Zu Beginn meiner Reise hatte ich demnach auch kein allzu gutes Gefühl im Bauch, welches sich mit zunehmender Müdigkeit noch weiter steigerte und schließlich richtig arg wurde, als das Flugzeug von Paris nach Narita auf der Startbahn Vollgas gab. Auch Flugzeuge scheinen jedoch einen rudimentären Sinn für den richtigen Zeitpunkt zu haben, da meines nun spontan einen technischen Defekt vorwies, der den Piloten dazu veranlasste, den Start mittels eines wenig zögerlichen Bremsmanövers wieder abzubrechen.

Einige Zeit darauf befand ich mich dann merkwürdig glücklich in einer Riesenschlange. Dieses Exemplar der Spezies "Airfrancus maximus" lockt seine Opfer mit Hotelübernachtungsgutscheinen in die Falle und tötet sie dann unbarmherzig, indem es sie sich ihre Beine in den Bauch stehen lässt. Vor der finalen Entkräftung konnte ich glücklicherweise noch eines meiner Mitbringsel aufreissen und durch die Energie aus 5 gebrannten Mandeln dem Tode entrinnen, wobei ich den restlichen 20 Mandeln durch ein motorisches Mißgeschick unfreiwillig die große Freiheit des Flughafengebäudes schenkte. Nun, um mich zu ärgern war ich da schon viel zu müde. Es war sogar kaum mehr peinlich!

Später im Hotel, nach einer Mahlzeit, einem Bad und netten Gesprächen per Skype, ging es mir dann tatsächlich viel besser und richtig gut wurde es, als ich auf dem Bett lag und innerhalb von 0.389 Sekunden einschlief.

Das gute Gefühl hielt sich auch noch am nächsten Tag und auch der Flug nach Narita war plötzlich ein sehr schönes Geschehnis, auf welches ich mich nun doch freute. Zwölf Stunden und 10000 km später sahen Japanische Einreisebeamte ein entfernt godzillaähnliches Wesen aus einem vom Himmel geschwebten Metallkörper auf sich zuwanken und nur der japanischen Höflichkeit ist es wahrscheinlich zu danken, daß sie mich passieren ließen.

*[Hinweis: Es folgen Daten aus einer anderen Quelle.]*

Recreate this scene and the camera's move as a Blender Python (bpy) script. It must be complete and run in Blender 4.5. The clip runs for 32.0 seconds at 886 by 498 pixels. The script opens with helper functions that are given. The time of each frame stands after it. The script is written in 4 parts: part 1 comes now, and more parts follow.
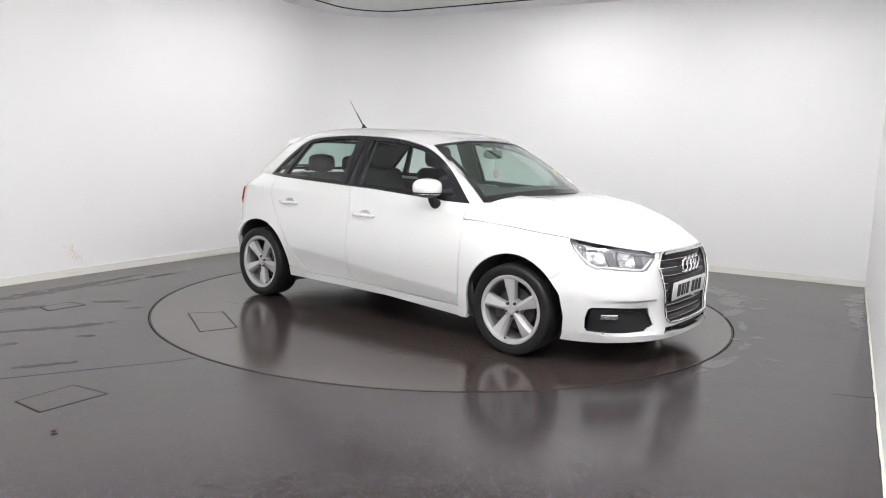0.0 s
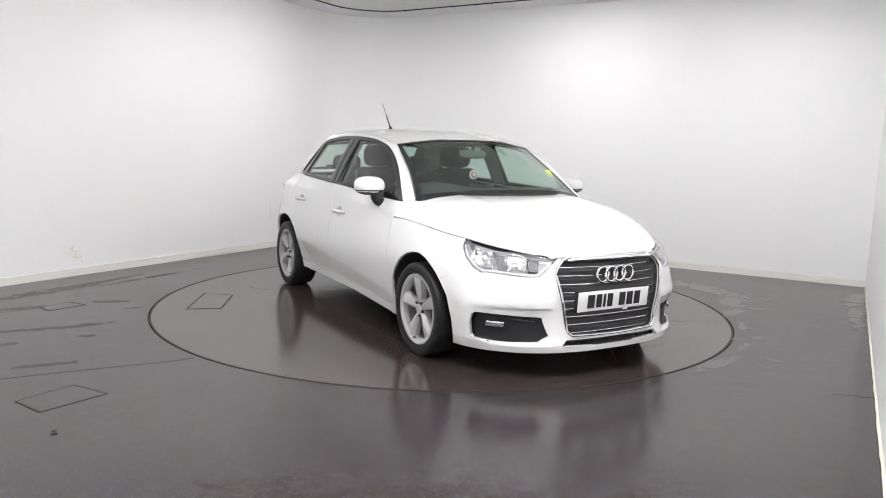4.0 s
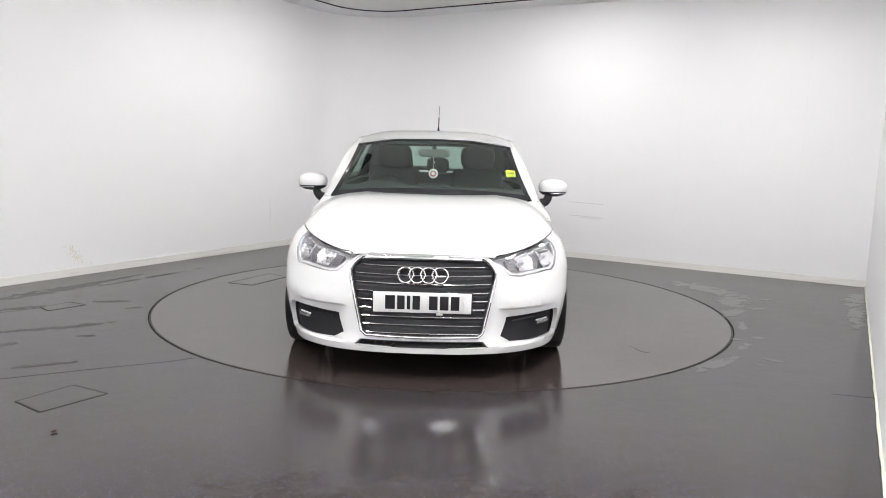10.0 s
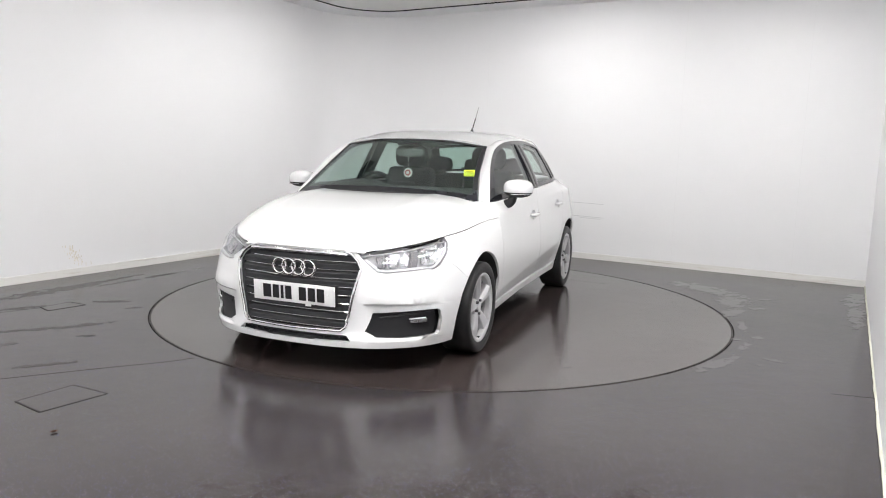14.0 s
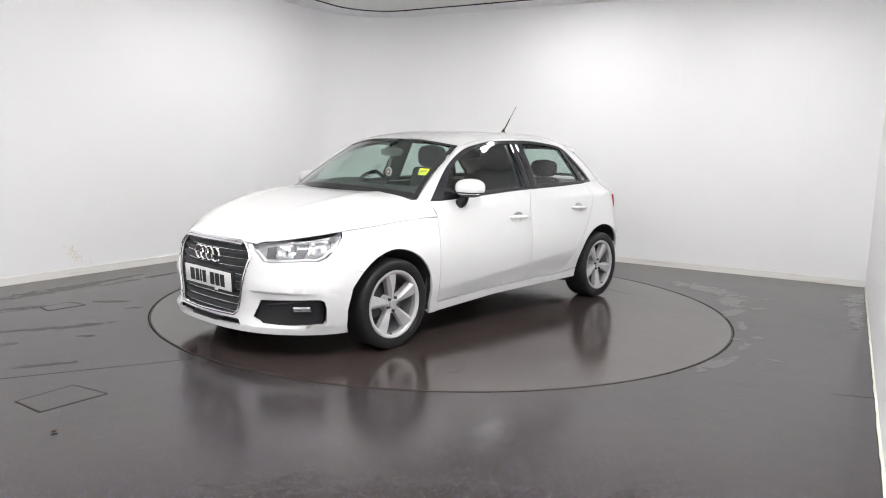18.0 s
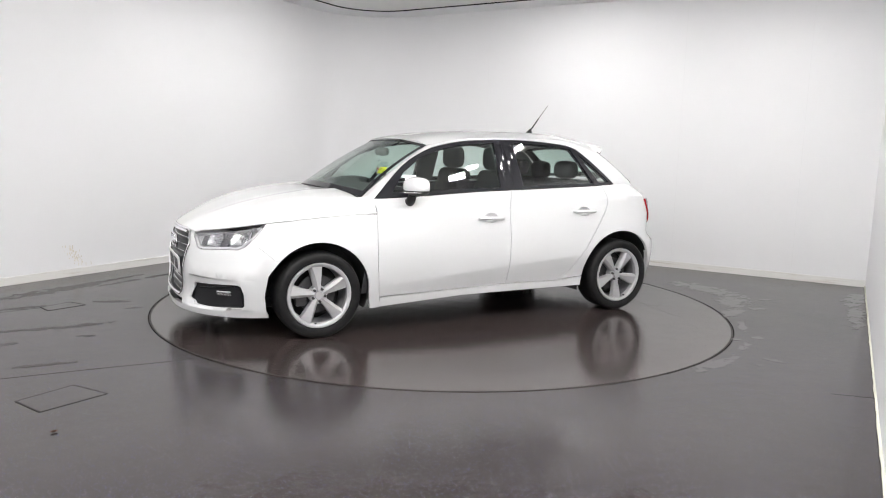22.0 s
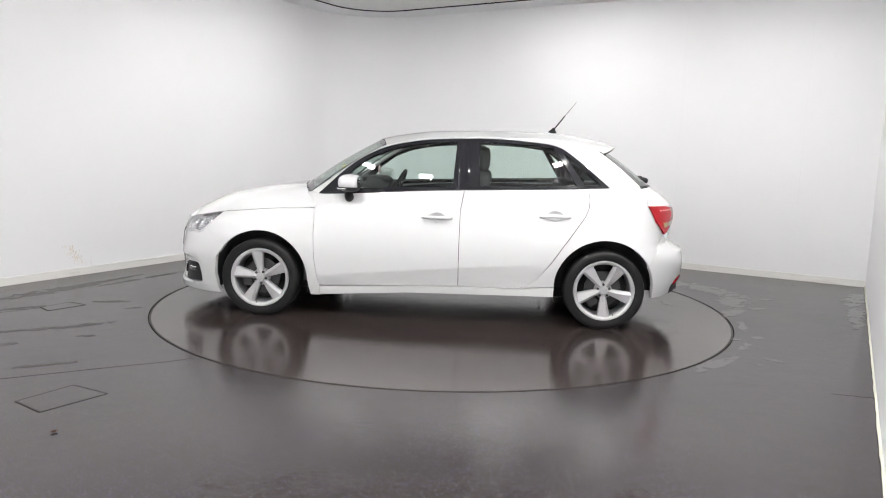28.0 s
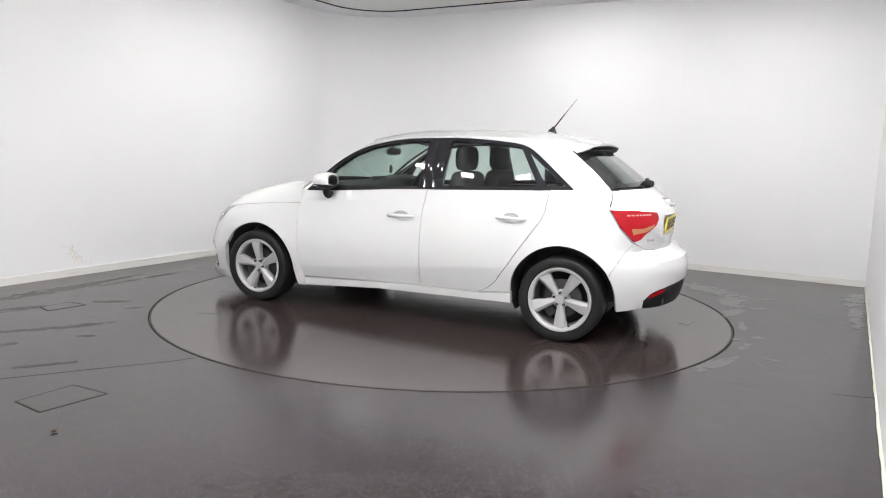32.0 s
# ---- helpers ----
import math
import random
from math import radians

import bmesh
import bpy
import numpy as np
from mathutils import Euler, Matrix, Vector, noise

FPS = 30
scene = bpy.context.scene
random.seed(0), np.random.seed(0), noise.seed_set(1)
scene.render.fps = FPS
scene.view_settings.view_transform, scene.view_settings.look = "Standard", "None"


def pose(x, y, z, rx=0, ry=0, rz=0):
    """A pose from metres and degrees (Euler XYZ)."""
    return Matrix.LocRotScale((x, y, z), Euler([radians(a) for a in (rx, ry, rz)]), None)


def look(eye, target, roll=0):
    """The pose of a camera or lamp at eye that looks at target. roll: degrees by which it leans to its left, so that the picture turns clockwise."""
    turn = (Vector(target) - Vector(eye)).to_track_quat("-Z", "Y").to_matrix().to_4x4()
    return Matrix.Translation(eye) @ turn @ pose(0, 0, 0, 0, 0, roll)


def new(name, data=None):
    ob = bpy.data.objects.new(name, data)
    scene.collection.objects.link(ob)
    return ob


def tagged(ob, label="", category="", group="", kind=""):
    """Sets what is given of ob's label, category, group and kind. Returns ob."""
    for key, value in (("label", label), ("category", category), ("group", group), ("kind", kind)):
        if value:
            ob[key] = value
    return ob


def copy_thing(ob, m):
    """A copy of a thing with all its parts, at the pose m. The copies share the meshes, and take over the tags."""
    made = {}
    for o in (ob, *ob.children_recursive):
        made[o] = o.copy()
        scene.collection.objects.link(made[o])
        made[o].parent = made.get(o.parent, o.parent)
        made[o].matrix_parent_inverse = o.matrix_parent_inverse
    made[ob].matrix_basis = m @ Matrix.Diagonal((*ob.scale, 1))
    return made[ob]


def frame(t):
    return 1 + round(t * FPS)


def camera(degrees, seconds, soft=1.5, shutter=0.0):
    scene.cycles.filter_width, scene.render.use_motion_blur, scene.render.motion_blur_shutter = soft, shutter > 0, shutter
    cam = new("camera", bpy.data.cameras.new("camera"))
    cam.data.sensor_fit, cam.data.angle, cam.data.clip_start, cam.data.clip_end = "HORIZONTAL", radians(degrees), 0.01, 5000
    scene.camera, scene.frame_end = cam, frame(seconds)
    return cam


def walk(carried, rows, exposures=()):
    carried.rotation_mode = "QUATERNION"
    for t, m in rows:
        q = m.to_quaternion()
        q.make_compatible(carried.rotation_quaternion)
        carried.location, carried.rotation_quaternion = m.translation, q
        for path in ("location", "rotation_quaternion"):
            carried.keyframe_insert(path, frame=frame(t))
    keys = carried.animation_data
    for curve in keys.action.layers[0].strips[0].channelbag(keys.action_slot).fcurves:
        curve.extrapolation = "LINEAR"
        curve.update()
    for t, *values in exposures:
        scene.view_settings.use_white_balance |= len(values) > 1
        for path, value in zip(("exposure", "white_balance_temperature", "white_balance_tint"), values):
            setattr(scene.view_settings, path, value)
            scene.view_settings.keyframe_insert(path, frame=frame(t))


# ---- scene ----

from mathutils import geometry

# ---------------------------------------------------------------- camera
cam = camera(63.47, 32.0, soft=1.0)
EYE = Vector((0.0, -5.806, 1.241))
AHEAD = Vector((-0.000283, 0.990465, -0.137761))
CAM_POSE = look(EYE, EYE + AHEAD, 0) @ pose(0, 0, 0, 0, 0, 1.583)
walk(cam, [(0, CAM_POSE), (32, CAM_POSE)])

# ---------------------------------------------------------------- world and exposure
world = bpy.data.worlds.new("world")
world.use_nodes = True
world.node_tree.nodes["Background"].inputs[0].default_value = (0.9, 0.92, 1.0, 1)
world.node_tree.nodes["Background"].inputs[1].default_value = 0.05
scene.world = world
scene.view_settings.exposure = 0.60
POWER_RING, POWER_MID, POWER_FILL, POWER_FILL_FRONT = 36.0, 63.0, 116.0, 76.0
LAMPS_SMALL = [(2.33 * math.cos(radians(a)), 2.33 * math.sin(radians(a))) for a in (-18, -37, -60, -106, -126, -143)]
LAMPS_MID = [(1.4, -2.8), (-1.3, -3.1), (0.2, -3.2), (-3.0, -1.85)]
# Back, side and front panels are unseen fill, added to brighten walls and car
FILL_BACK = [(1.1, 1.6), (-1.0, 1.75), (-1.5, 0.6)]
FILL_SIDE = [(2.65, 0.35), (1.8, -1.7)]
FILL_FRONT = [(-2.0, -4.3), (0.3, -4.2)]

# room axes: U runs along the side walls to the back wall, V along the back wall
ROOM = pose(0, 0, 0, 0, 0, -30)
U_BACK, U_FRONT, V_LEFT, V_RIGHT, CEIL = 3.14, -5.3, -3.26, 3.05, 2.95
TABLE_R = 2.242


def room(u, v, z=0.0):
    return ROOM @ Vector((v, u, z))


# ---------------------------------------------------------------- materials
def nodes_of(name):
    m = bpy.data.materials.new(name)
    m.use_nodes = True
    nt = m.node_tree
    return m, nt, nt.nodes["Principled BSDF"]


def set_in(node, **kw):
    for k, v in kw.items():
        node.inputs[k.replace("_", " ")].default_value = v


def mat(name, col, rough=0.5, metal=0.0, var=0.06, scale=8.0, bump=0.0, bump_scale=200.0, coat=0.0, spec=0.5):
    """Painted, plastic or metal surface with a slight large stain and fine grain."""
    m, nt, b = nodes_of(name)
    set_in(b, Roughness=rough, Metallic=metal, Coat_Weight=coat, Coat_Roughness=0.04, Specular_IOR_Level=spec)
    tc = nt.nodes.new("ShaderNodeTexCoord")
    n1 = nt.nodes.new("ShaderNodeTexNoise")
    set_in(n1, Scale=scale, Detail=5.0)
    nt.links.new(tc.outputs["Object"], n1.inputs["Vector"])
    ramp = nt.nodes.new("ShaderNodeMix")
    ramp.data_type = "RGBA"
    ramp.inputs[6].default_value = (*[c * (1 - var) for c in col], 1)
    ramp.inputs[7].default_value = (*[min(1, c * (1 + var)) for c in col], 1)
    nt.links.new(n1.outputs["Fac"], ramp.inputs[0])
    nt.links.new(ramp.outputs[2], b.inputs["Base Color"])
    if bump:
        n2 = nt.nodes.new("ShaderNodeTexNoise")
        set_in(n2, Scale=bump_scale, Detail=2.0)
        nt.links.new(tc.outputs["Object"], n2.inputs["Vector"])
        bp = nt.nodes.new("ShaderNodeBump")
        set_in(bp, Strength=bump, Distance=0.002)
        nt.links.new(n2.outputs["Fac"], bp.inputs["Height"])
        nt.links.new(bp.outputs["Normal"], b.inputs["Normal"])
    return m


def glass_mat(name, tint, gloss=0.02):
    """Clear sheet: tinted see-through with a fresnel mirror on top."""
    m, nt, b = nodes_of(name)
    nt.nodes.remove(b)
    out = nt.nodes["Material Output"]
    tr = nt.nodes.new("ShaderNodeBsdfTransparent")
    tr.inputs[0].default_value = (*tint, 1)
    gl = nt.nodes.new("ShaderNodeBsdfGlossy")
    gl.inputs["Roughness"].default_value = gloss
    lw = nt.nodes.new("ShaderNodeLayerWeight")
    lw.inputs[0].default_value = 0.5
    pw = nt.nodes.new("ShaderNodeMath")
    pw.operation = "POWER"
    nt.links.new(lw.outputs["Facing"], pw.inputs[0])
    pw.inputs[1].default_value = 5.0
    fr = nt.nodes.new("ShaderNodeMapRange")
    nt.links.new(pw.outputs[0], fr.inputs["Value"])
    fr.inputs["To Min"].default_value = 0.09
    mx = nt.nodes.new("ShaderNodeMixShader")
    nt.links.new(fr.outputs[0], mx.inputs[0])
    nt.links.new(tr.outputs[0], mx.inputs[1])
    nt.links.new(gl.outputs[0], mx.inputs[2])
    nt.links.new(mx.outputs[0], out.inputs[0])
    return m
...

In der Bahn nach Asakusa musste ich mich dann erstmal versichern, daß es sich wirklich um diese handelte und habe - alle Warnungen über die Gaijinscheuheit der Japaner in den Wind schiessend - einfach den neben mir sitzenden Mann angequatscht, ob er wisse, ob diese Bahn in Asakusa halte. Heute Abend bin ich nun schon klüger und darf mich schelten, wohl einer auf Japaner abzielenden Rufmordkampagne aufgesessen zu sein; alle Japaner, mit denen ich bis jetzt Kontakt hatte, waren nicht scheu, sondern extrem hilfsbereit. Einer sprach mich sogar an, als ich mit einem wohl nicht sehr wissenden Gesicht in Asakusa nach der Sakura-Herberge suchend durch die Straßen wandelte und führte mich, stets sich bei weiteren Personen nach dem Weg erkundend, bis zum Ziel.
Dies alles und mein abendlicher Spaziergang durch einige der sich windenden Gassen und großen Straßen gab mir zwar keine Antwort, warum ich denn hier hergekommen bin - aber die Frage verblasst.